Dünya çok hızlı. Bu hızı umursamayıp olduğu yerde kalan ve cepleri samimiyet dolu olanlardan ibaretiz. Etrafındakileri sadece bakmayıp görenler için bir yerlerdeyiz.

2013/03/24

Kaptan Mehmet


   
  


Kaptan Mehmet, orta yaşlarda olmasına rağmen mesleğini hem zorluklar yüzünden, hem de tutkusu uğruna bırakan bir mobilyacı. Fakat 'evinizin her şeyi' olan İsviçreli mobilyacı küçük esnafı süpürünce o da denize savruldu. Balıkçılık yapıyor şimdi.
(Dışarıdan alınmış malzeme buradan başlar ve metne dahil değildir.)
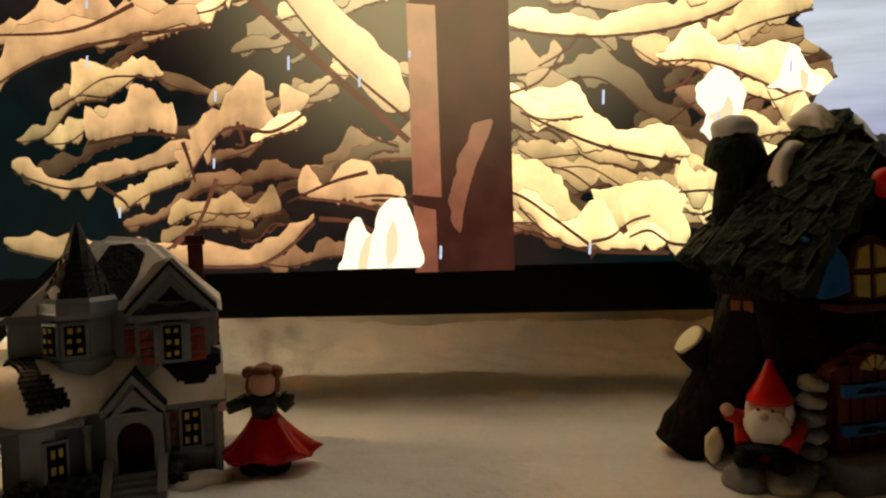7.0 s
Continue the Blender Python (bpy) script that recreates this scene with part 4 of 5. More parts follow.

    Genelde Salacak Sahili'nde sandalının yanında oturur ya da "Yadigarım" diye sevdiği sandalının bakımıyla uğraşır. Kimi kimsesi de olmadığı için tesellisini sandalda bulmuş. "Sandal bir kaptanın karısı gibidir, ilgilenmezsen denizin dibini boylar. Sandal bir kaptanın dostu gibidir, içerken bir o seni yalnız bırakmaz" dedi sandalyesinde otururken.
Ben sandalyesini çok sevdim "Konforundan da ödün vermiyorsun abi" dedim.  O da kendisini bende unutulmaz kılan sözünü söyleyip müzedeki yerini aldı: "Oda bizim kıçı kırık saltanatımızın tahtı be ablacım!"


   Fotoğrafını çekmek istediğimde pek suratını asıverdi ama Beşiktaş vapurundan kendisine son kez bakarken yadigarı ve kendisinin fotoğrafını çekebildim.